● Written problem
Pull each line containing "shutter" out of the data and copy it.

— Begin —

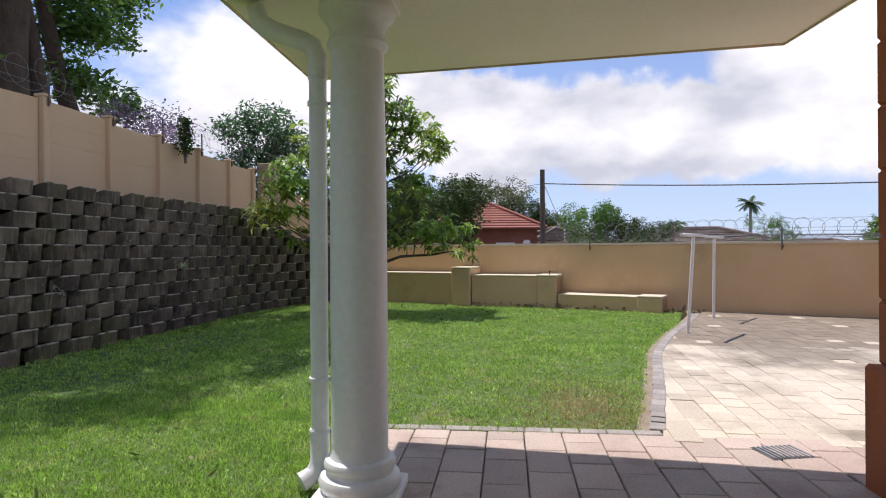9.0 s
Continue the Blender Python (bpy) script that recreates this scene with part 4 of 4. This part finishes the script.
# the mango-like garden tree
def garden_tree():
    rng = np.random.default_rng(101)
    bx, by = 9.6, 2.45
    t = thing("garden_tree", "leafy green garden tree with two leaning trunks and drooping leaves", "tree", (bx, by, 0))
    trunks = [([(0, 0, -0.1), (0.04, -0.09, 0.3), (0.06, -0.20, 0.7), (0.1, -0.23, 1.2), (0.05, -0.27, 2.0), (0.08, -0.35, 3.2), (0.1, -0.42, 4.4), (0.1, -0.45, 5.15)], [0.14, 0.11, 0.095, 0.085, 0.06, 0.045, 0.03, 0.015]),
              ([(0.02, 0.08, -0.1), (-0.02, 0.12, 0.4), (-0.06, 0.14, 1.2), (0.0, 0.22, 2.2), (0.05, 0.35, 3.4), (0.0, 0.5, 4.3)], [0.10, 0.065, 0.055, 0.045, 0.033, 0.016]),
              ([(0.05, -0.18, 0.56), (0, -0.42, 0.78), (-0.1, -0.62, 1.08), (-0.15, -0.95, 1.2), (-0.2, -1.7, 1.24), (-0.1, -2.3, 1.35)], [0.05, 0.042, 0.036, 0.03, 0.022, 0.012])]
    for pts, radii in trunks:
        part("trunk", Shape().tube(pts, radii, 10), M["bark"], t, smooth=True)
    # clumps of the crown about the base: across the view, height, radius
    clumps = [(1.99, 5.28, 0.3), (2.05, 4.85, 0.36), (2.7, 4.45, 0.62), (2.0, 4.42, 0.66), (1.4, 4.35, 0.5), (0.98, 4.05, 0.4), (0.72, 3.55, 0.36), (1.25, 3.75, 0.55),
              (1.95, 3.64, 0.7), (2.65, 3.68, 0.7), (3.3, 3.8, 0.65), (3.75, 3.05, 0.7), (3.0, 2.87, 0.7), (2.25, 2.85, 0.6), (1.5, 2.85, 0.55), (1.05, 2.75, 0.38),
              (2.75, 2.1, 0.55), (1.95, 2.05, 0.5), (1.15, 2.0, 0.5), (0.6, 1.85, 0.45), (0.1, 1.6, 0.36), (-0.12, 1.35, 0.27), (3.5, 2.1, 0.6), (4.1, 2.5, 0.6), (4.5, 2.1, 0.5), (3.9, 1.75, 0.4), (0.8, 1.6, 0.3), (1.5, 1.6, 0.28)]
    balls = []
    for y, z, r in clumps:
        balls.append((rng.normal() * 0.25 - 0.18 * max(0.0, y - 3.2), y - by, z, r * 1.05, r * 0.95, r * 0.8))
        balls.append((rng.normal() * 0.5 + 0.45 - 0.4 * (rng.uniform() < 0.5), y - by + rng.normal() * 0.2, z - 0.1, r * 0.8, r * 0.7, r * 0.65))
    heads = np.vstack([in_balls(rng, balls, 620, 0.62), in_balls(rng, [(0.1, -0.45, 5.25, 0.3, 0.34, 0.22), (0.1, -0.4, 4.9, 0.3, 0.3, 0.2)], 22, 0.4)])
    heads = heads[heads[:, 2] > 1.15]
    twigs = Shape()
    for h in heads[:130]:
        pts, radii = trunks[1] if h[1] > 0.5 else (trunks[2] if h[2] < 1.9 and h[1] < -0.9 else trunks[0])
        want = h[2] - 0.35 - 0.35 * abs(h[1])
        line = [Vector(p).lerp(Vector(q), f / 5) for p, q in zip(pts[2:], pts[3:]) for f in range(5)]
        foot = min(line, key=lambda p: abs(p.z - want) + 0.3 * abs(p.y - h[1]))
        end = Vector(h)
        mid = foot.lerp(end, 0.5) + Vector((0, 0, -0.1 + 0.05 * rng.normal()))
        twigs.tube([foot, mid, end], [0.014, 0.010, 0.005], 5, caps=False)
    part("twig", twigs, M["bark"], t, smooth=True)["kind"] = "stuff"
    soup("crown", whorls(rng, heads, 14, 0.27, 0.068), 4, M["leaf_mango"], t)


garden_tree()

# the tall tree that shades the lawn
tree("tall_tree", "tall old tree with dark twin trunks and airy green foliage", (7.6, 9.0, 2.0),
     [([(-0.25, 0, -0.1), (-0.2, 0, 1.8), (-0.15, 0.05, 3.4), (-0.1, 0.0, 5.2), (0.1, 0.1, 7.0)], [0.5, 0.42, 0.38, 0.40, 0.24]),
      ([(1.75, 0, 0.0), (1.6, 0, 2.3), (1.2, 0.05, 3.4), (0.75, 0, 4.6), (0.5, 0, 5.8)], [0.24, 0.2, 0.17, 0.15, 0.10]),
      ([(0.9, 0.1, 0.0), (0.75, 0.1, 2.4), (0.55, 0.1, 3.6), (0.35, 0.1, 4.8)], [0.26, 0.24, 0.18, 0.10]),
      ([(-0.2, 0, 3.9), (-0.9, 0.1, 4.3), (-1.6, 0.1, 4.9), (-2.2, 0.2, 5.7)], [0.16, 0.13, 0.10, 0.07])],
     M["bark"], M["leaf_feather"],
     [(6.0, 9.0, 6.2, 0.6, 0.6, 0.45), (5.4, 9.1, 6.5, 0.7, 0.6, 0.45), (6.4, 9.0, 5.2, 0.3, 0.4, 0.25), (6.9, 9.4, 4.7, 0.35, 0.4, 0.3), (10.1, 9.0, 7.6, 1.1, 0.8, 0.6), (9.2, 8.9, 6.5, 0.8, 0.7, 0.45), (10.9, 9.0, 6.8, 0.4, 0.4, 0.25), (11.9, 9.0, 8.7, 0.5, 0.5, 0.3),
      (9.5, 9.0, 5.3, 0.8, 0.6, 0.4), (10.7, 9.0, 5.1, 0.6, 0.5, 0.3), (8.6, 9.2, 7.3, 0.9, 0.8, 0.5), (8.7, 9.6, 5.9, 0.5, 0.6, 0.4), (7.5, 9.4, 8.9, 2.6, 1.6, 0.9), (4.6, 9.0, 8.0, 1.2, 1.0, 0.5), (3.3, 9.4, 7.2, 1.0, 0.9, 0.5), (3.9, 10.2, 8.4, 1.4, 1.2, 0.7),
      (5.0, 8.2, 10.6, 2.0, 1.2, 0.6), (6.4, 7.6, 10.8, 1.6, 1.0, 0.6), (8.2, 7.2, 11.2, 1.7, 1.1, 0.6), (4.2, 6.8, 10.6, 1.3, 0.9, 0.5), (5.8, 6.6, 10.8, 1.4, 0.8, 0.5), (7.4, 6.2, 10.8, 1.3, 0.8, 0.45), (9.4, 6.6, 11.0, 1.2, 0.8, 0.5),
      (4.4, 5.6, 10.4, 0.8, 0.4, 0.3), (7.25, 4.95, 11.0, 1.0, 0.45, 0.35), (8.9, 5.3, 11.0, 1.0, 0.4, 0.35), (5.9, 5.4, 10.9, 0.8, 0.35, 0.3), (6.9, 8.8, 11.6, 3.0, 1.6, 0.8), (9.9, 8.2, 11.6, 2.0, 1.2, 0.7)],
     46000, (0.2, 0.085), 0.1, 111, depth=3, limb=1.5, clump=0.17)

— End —
— Begin —

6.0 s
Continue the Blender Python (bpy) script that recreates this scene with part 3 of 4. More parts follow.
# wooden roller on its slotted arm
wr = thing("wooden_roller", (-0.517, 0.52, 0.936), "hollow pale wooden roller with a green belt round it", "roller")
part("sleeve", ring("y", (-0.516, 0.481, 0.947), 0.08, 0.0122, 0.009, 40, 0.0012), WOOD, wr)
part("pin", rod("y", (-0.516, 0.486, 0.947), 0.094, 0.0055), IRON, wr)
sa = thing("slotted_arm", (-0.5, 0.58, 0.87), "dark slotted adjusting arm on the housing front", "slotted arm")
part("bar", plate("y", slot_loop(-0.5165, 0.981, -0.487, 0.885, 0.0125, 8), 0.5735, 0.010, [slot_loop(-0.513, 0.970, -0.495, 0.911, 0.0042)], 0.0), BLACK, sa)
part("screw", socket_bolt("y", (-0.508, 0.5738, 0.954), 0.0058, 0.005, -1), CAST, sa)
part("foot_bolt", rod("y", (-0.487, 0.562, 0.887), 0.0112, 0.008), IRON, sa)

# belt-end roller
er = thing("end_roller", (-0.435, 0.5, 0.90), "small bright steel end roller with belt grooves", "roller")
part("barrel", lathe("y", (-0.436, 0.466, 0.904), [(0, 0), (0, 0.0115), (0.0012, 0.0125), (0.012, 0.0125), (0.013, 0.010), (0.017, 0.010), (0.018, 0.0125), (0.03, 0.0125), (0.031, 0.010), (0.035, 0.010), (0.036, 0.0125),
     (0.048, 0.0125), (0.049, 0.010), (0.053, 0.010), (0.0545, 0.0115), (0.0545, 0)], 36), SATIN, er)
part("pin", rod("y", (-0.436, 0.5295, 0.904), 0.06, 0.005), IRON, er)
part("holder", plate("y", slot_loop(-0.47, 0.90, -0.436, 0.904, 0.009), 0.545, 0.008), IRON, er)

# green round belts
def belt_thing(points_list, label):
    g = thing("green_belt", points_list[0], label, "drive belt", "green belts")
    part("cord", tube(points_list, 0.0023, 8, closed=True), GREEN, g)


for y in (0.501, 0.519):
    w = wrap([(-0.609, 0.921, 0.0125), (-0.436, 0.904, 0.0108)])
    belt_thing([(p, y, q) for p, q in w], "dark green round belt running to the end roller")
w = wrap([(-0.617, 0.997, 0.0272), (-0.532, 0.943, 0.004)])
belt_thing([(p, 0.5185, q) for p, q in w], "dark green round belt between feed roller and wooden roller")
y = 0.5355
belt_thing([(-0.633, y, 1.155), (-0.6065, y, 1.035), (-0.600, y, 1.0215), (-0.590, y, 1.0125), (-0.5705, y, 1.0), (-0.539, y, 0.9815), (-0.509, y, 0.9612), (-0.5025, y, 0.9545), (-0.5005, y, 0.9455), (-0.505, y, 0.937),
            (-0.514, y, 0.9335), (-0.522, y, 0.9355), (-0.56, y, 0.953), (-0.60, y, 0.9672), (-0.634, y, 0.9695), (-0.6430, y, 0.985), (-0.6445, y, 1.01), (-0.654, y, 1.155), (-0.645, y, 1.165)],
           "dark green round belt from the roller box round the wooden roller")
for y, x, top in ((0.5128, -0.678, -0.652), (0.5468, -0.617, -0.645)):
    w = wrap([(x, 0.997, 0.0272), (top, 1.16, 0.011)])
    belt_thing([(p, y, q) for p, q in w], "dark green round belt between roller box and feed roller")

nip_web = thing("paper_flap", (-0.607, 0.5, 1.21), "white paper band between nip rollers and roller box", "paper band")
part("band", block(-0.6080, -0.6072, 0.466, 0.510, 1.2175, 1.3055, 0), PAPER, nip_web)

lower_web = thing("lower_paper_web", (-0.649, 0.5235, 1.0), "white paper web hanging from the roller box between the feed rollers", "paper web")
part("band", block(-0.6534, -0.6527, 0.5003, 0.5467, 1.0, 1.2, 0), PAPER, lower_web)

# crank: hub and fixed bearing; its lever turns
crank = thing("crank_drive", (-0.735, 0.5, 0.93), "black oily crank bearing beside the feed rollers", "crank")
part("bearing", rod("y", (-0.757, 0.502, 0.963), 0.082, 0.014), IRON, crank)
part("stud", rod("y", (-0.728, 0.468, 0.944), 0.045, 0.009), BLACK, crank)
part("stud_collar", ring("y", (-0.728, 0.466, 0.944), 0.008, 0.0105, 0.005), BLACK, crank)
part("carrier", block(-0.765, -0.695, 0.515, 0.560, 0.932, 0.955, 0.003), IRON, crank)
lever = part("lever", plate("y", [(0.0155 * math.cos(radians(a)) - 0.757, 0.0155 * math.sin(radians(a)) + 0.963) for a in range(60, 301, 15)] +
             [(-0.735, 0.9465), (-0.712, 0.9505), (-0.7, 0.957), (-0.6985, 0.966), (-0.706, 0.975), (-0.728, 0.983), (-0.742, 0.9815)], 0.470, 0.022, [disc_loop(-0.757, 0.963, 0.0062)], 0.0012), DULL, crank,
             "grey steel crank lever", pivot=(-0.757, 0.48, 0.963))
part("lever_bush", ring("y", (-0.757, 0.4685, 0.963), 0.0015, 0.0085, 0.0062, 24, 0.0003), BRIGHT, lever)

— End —
— Begin —

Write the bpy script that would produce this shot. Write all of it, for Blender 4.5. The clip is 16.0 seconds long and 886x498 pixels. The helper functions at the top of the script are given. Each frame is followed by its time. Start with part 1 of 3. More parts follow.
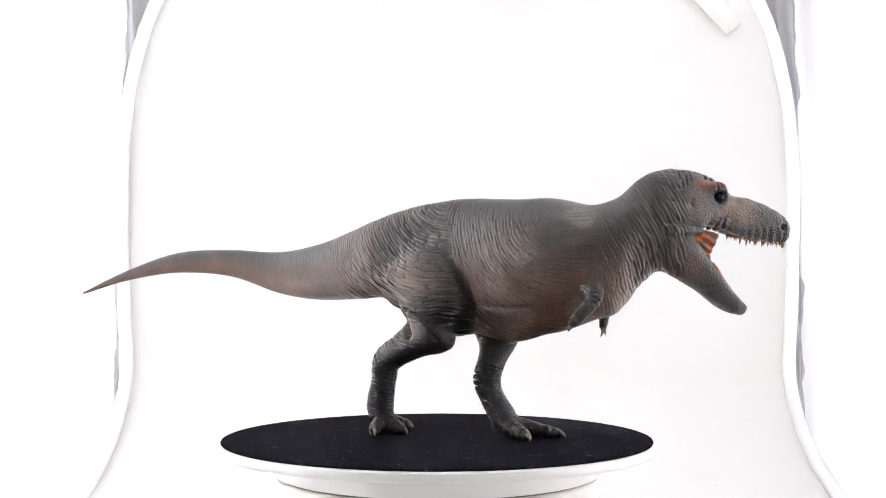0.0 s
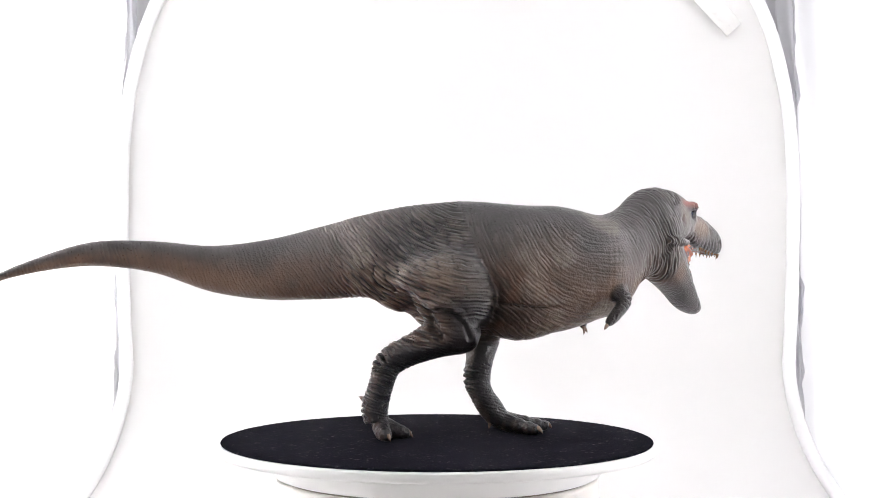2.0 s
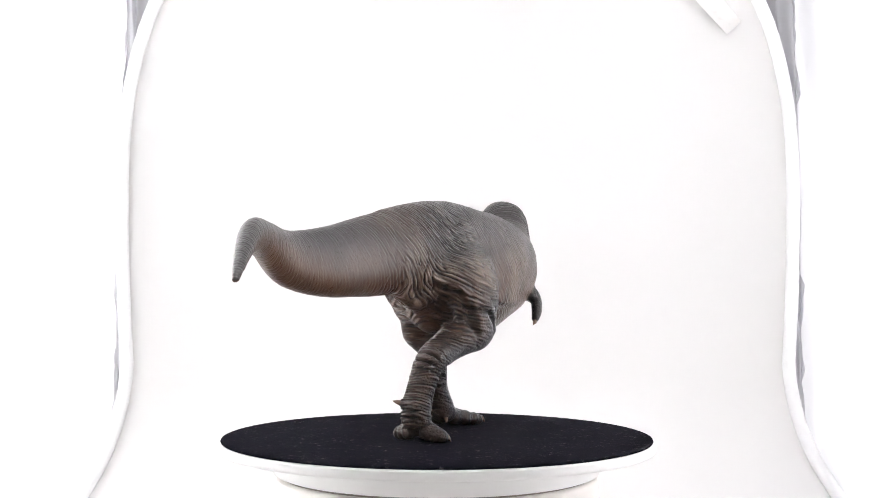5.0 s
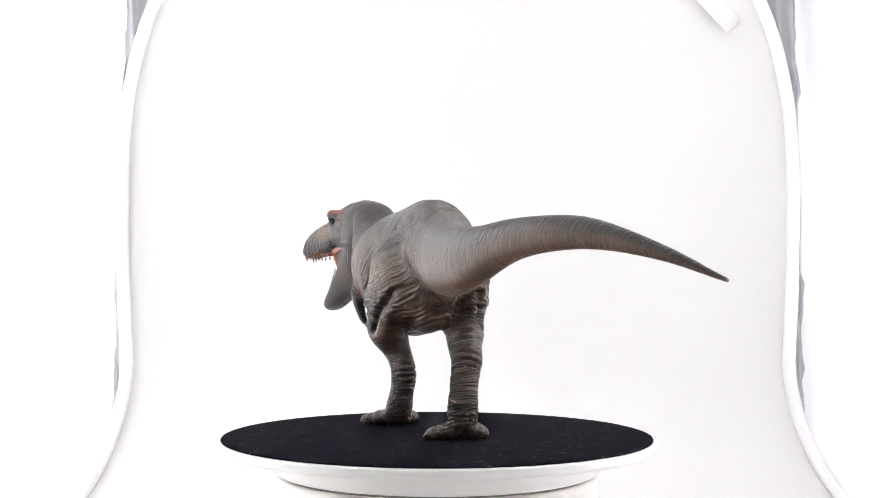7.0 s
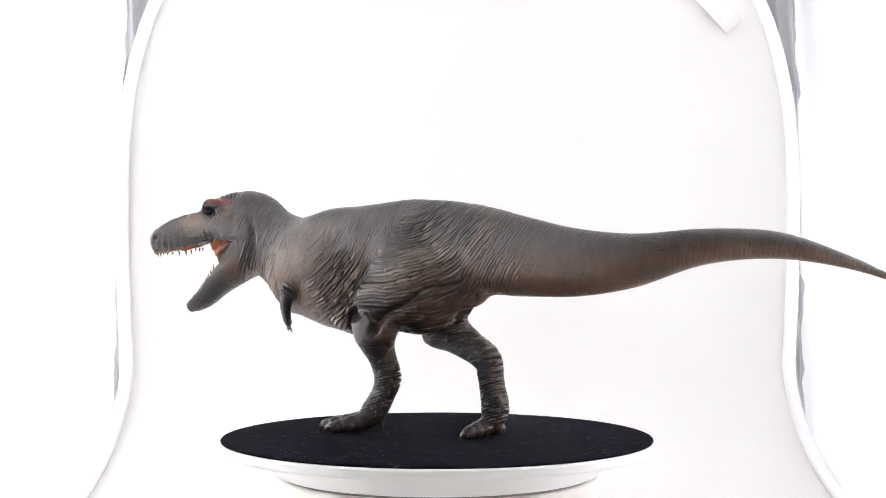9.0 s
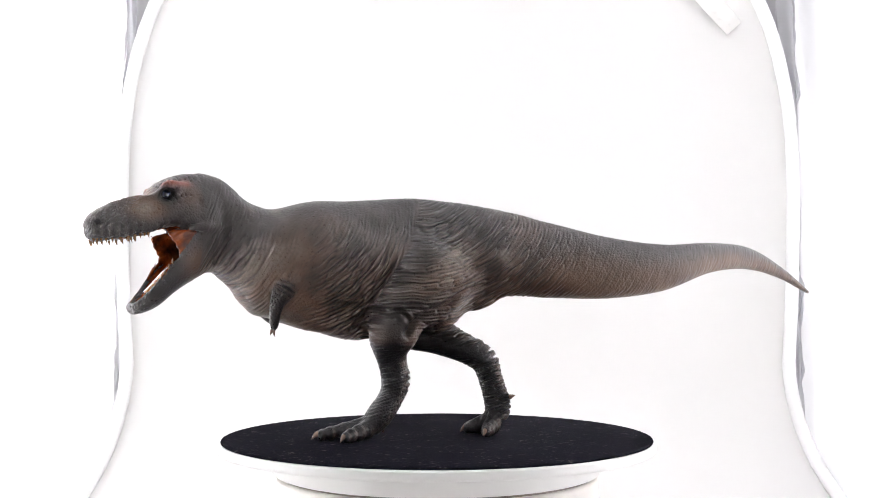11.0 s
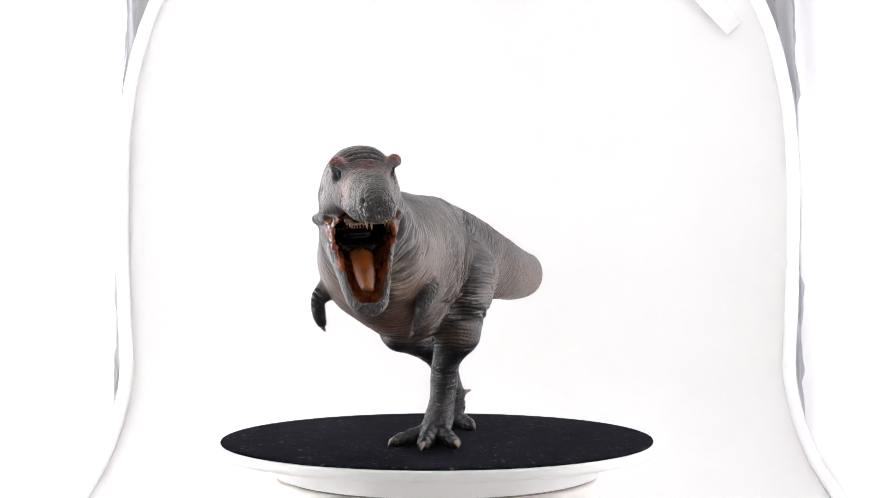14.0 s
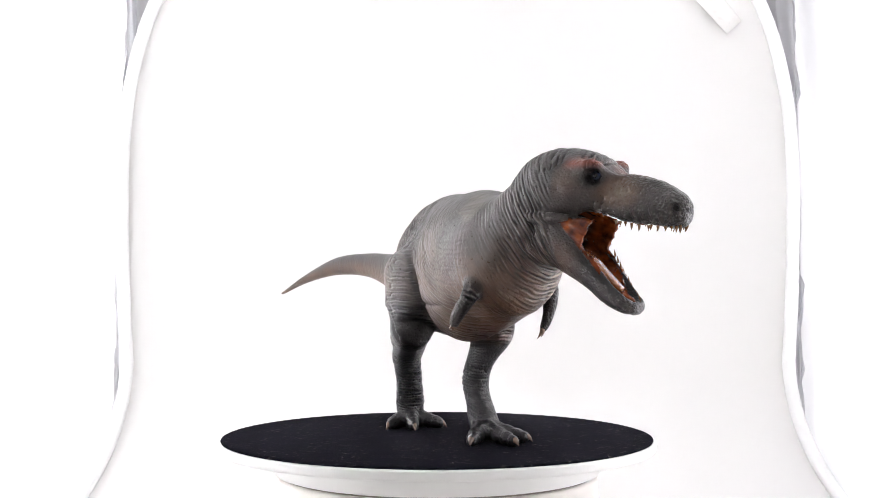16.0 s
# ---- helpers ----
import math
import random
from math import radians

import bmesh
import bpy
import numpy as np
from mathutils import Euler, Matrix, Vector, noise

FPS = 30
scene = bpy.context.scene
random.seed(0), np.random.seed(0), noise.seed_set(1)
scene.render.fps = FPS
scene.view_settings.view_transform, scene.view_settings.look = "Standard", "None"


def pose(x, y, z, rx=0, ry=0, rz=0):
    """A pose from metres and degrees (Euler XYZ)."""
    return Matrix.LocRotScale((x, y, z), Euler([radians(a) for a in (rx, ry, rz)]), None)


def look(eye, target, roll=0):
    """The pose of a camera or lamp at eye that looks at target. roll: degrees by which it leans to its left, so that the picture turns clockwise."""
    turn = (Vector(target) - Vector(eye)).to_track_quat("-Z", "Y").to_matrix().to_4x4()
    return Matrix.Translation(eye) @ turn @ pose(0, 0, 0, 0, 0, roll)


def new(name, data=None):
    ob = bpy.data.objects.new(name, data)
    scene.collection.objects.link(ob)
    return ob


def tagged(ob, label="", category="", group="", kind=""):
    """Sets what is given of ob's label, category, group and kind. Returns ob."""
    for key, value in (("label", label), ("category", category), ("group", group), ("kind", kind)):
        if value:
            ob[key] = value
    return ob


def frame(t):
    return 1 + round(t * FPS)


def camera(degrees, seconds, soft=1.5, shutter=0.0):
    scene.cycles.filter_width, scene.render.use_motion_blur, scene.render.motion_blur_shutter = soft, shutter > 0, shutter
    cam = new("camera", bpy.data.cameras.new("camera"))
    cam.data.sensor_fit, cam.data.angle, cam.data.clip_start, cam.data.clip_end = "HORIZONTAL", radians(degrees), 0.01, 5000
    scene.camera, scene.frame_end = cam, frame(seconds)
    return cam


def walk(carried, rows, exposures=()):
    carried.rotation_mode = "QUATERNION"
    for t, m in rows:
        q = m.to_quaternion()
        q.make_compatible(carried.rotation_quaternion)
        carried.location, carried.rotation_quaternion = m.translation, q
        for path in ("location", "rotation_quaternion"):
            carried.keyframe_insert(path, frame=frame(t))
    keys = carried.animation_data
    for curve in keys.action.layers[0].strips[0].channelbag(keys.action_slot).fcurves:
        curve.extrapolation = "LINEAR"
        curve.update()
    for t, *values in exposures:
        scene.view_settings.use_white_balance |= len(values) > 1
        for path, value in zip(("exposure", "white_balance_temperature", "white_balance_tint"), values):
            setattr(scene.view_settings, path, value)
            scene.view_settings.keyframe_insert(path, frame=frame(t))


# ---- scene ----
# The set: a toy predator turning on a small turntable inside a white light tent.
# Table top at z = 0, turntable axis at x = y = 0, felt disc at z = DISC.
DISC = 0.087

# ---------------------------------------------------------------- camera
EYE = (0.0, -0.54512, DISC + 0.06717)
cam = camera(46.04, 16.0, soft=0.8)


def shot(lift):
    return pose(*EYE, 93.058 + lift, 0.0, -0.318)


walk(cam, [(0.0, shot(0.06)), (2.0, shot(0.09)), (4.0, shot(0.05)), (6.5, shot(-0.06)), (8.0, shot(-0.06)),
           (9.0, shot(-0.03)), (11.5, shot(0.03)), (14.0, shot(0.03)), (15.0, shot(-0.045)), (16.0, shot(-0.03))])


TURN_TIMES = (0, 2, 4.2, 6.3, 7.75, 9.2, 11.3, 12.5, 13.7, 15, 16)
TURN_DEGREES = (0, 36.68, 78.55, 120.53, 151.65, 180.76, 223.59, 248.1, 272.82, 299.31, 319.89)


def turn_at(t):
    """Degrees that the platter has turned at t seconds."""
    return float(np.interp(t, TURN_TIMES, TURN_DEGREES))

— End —

● Written response
def camera(degrees, seconds, soft=1.5, shutter=0.0):
    scene.cycles.filter_width, scene.render.use_motion_blur, scene.render.motion_blur_shutter = soft, shutter > 0, shutter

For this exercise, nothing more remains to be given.